The era of disorder is upon us, the post-Second World War order is fraying, and our “long holiday from history” is now over as Australia and the world settle into a “new normal”.
Throughout history, the geopolitical environment has been the story of the rise and fall of empires and the ensuing periods of order and disorder that characterised these ebbs and flows.
Whether it was the intense competition between Rome and Carthage, Britain’s struggle with Napoleonic France, and in lived memory, the economic, political, and strategic competition between the United States and Soviet Union during the Cold War.
By far, the most common characteristic of this history is the utter dominance of a small number of nations, empires or kingdoms over others, which created what is often described as a lopsided approach to the geopolitical concept of polarity, making the world a tricky environment in which to operate, particularly for middle and emerging powers.
The reality of our modern world is no different, this is despite the post-Second World War dominance of the United States over the global leavers of power, institutions, and commons.

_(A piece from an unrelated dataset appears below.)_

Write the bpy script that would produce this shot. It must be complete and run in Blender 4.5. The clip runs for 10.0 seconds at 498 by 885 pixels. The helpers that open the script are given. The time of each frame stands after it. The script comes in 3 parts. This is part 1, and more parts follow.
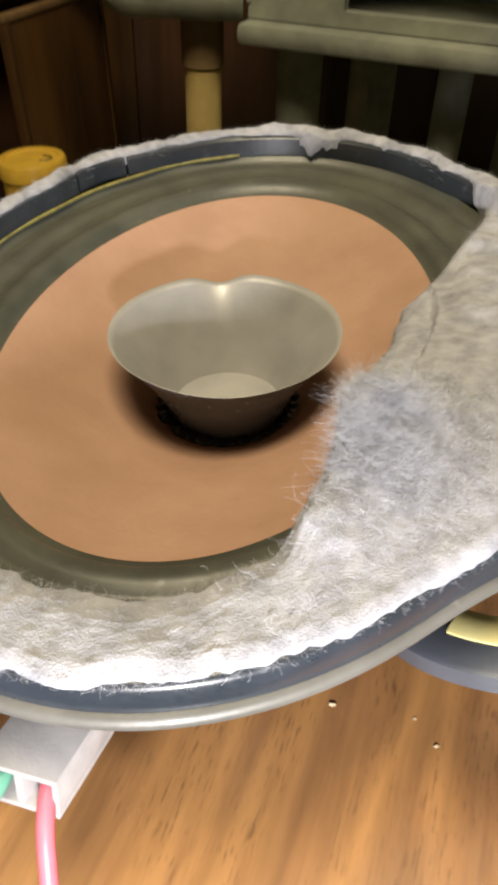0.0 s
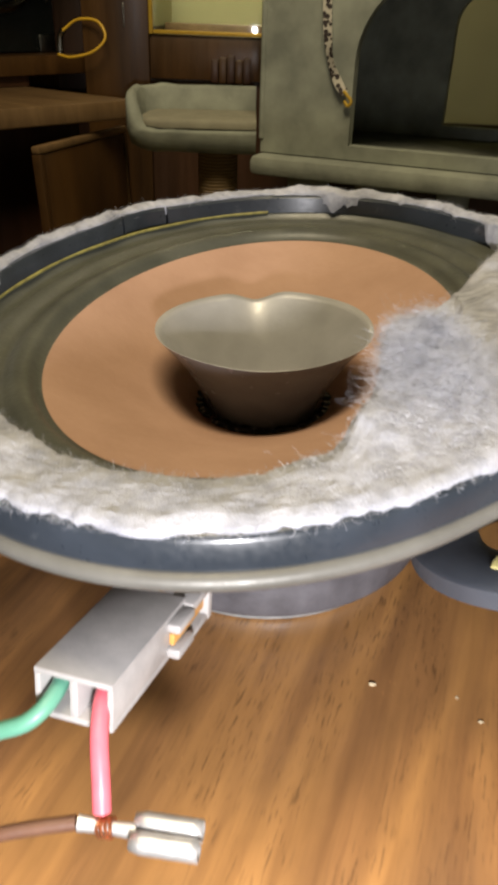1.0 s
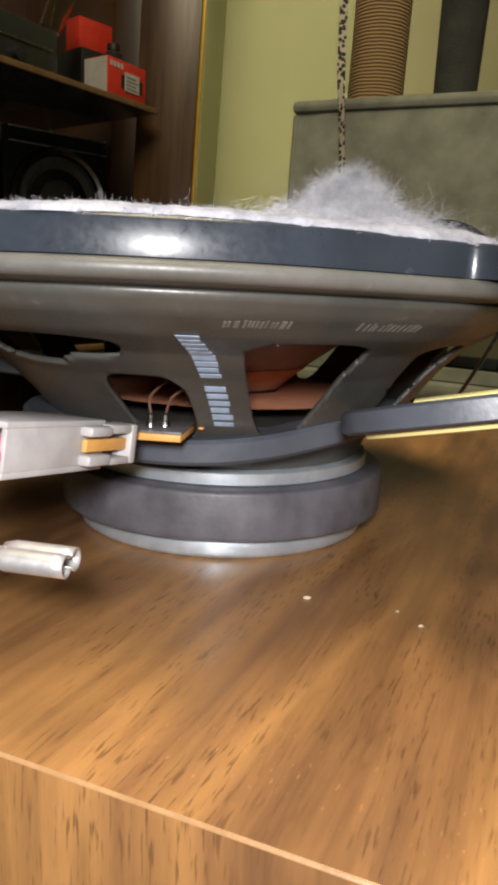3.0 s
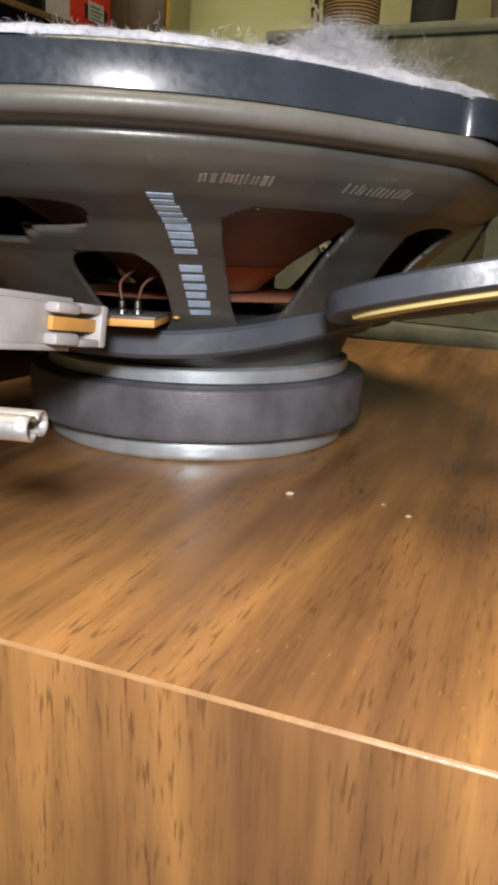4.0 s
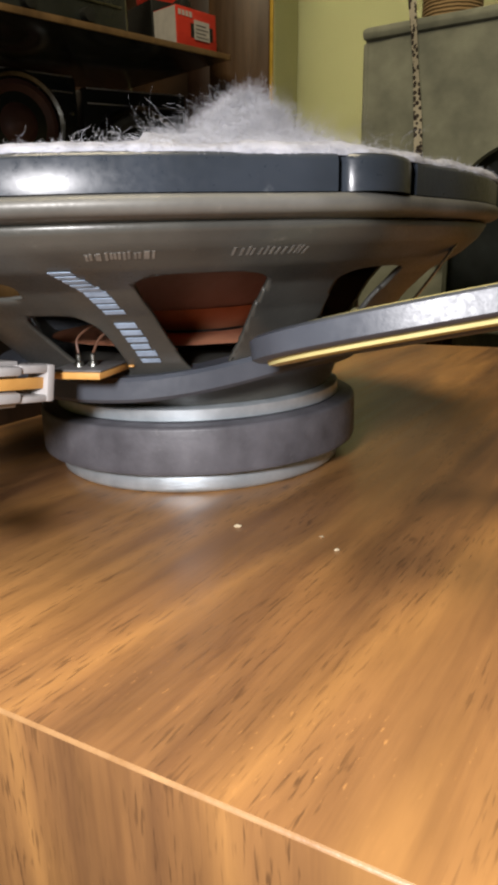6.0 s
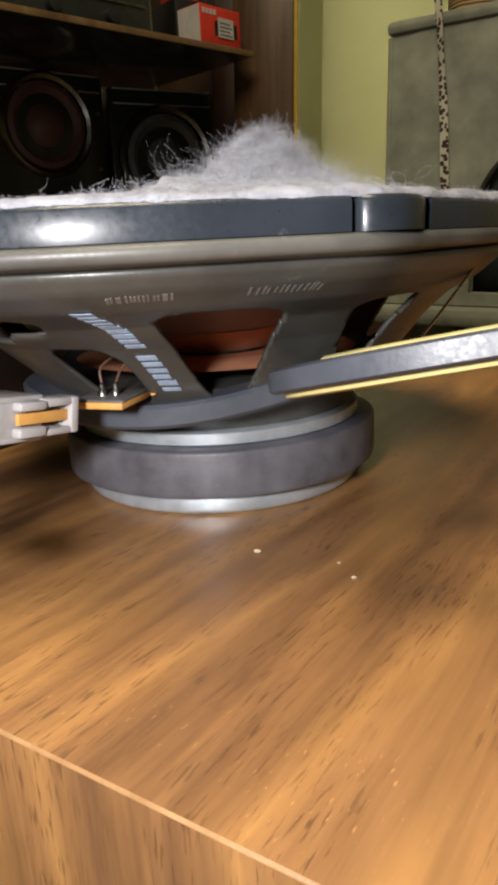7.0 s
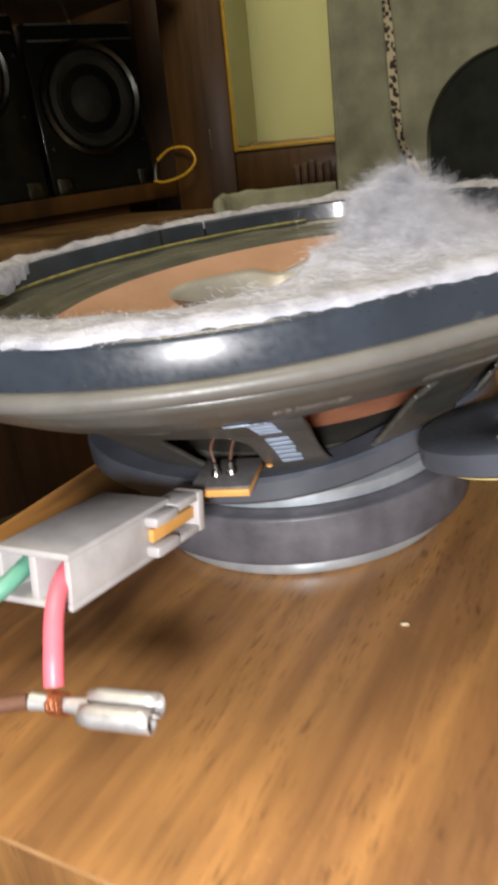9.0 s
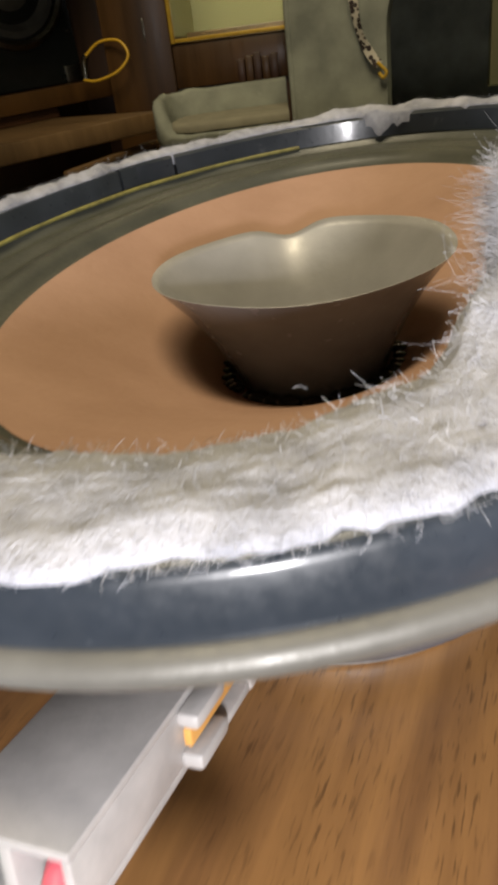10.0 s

Indeed, the five permanent members of the United Nations Security Council, in particular, established the world as a “multipolar” environment in spite of the widely-held belief that the United States was the global hegemon, particularly following the collapse of the Soviet Union in 1990, which required considered and measured diplomacy by all parties involved, particularly the global hegemon.
However, in recent years, the post-Second World War global order has come under assault both directly and indirectly as emerging powers like China and India, backed by established powers, including a resurgent and increasingly belligerent Russia, are all combining to begin building a parallel network of economic, political, and strategic organisations and arrangements to challenge the post-war global order.
At the core of this push is the intent to directly undermine the legitimacy and reputation of the United States and the post-war order as an increasingly elitist, unjust, and “Western-centric” at the expense of the Global South.
Leading the charge for this new, increasingly contested multipolar world is Mao’s, and now Xi’s China, seeking to leverage its now immense economic, political, and strategic might to right the wrongs of the past, namely the “Century of Humiliation” at the hands of colonial empires, with its eyes firmly set on usurping the global status quo.